What the task requires | Return all of the data exactly, with nothing left out but the pictures.

Data provided |
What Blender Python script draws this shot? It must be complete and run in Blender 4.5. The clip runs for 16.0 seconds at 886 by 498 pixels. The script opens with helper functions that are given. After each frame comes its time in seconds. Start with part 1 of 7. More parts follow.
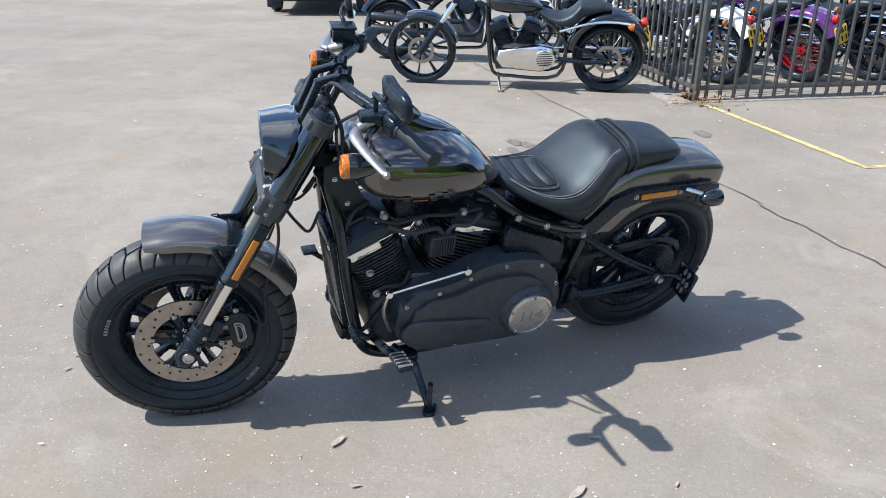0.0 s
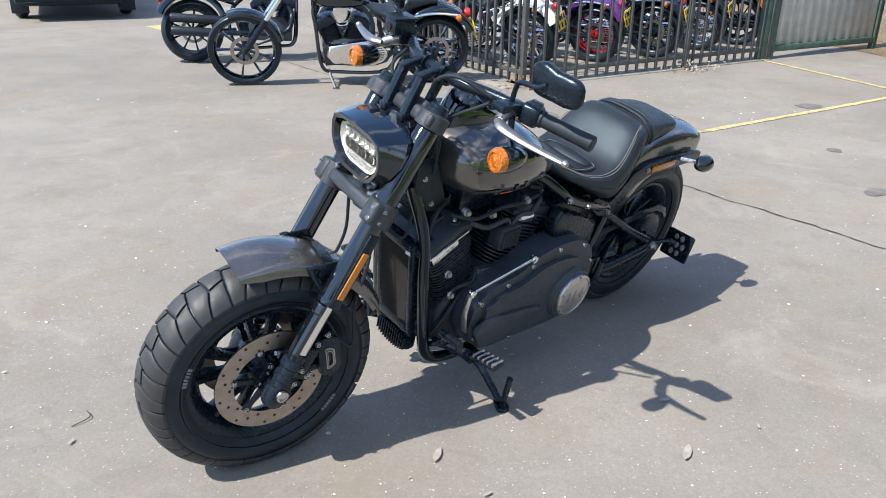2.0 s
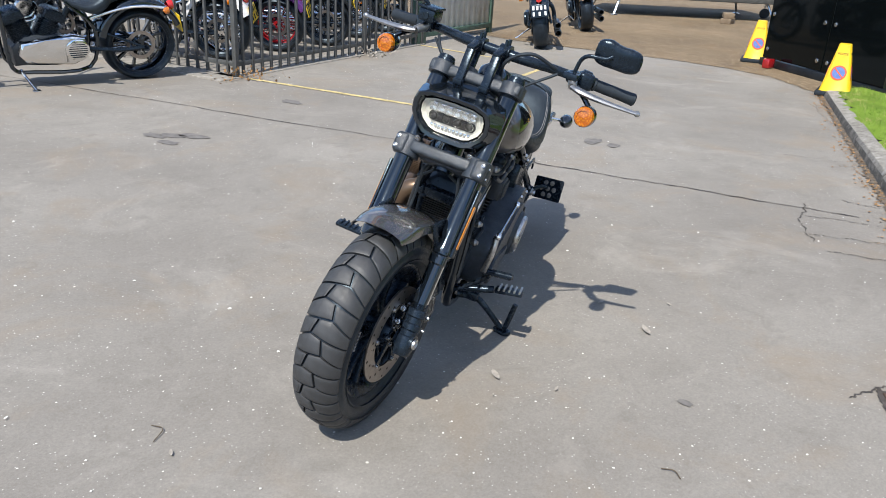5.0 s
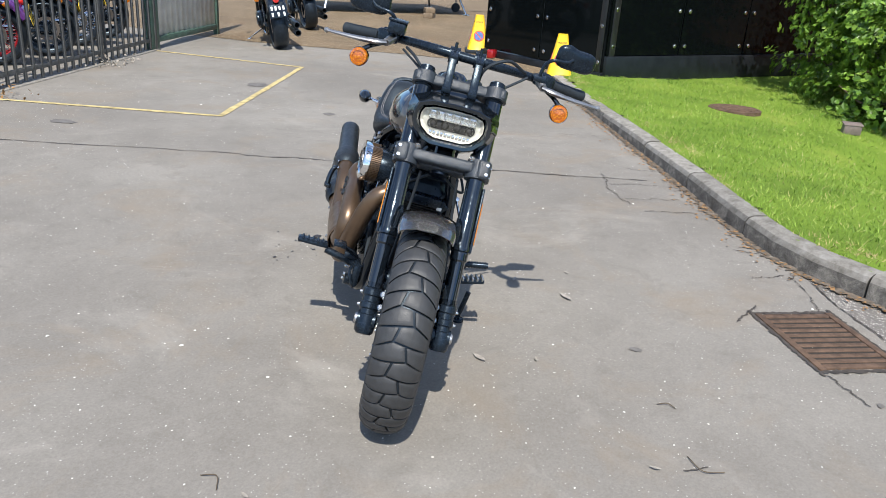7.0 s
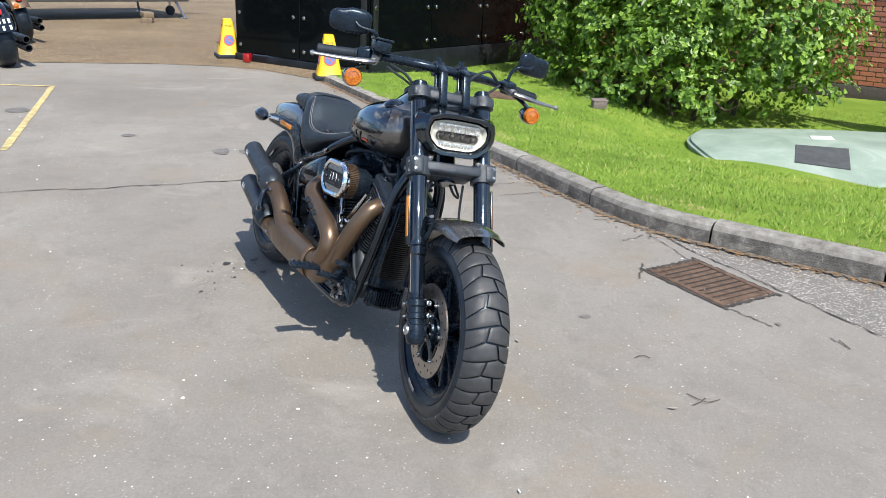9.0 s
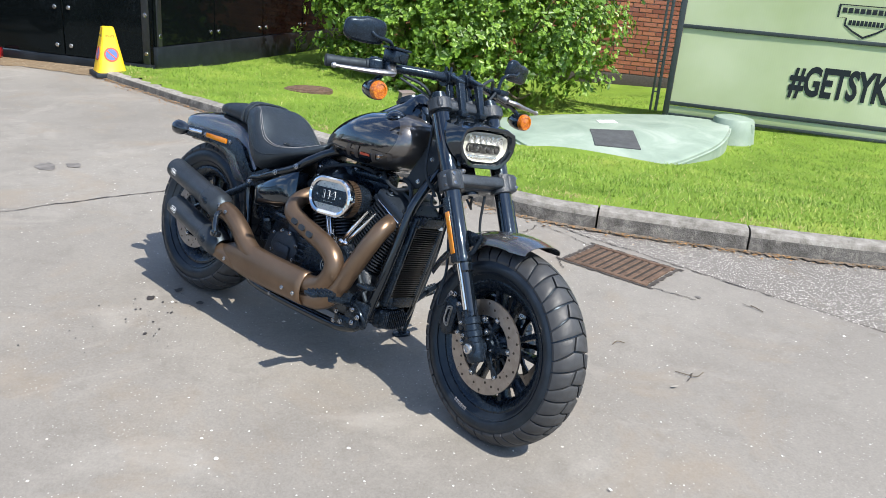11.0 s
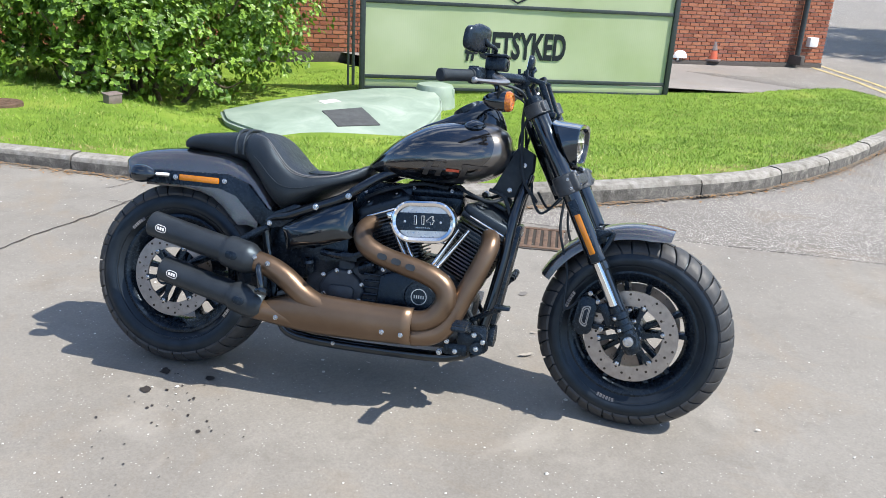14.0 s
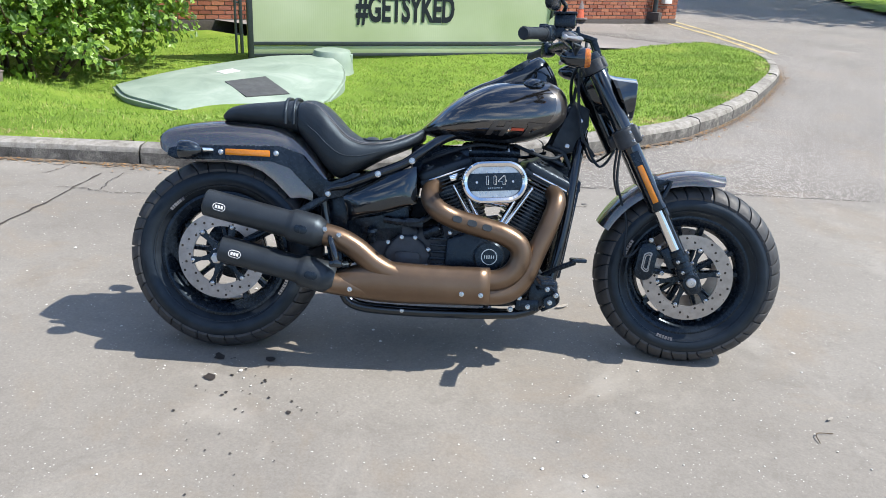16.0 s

Response to this exercise |
What Blender Python script draws this shot? It must be complete and run in Blender 4.5. The clip runs for 16.0 seconds at 886 by 498 pixels. The script opens with helper functions that are given. After each frame comes its time in seconds. Start with part 1 of 7. More parts follow.
0.0 s
2.0 s
5.0 s
7.0 s
9.0 s
11.0 s
14.0 s
16.0 s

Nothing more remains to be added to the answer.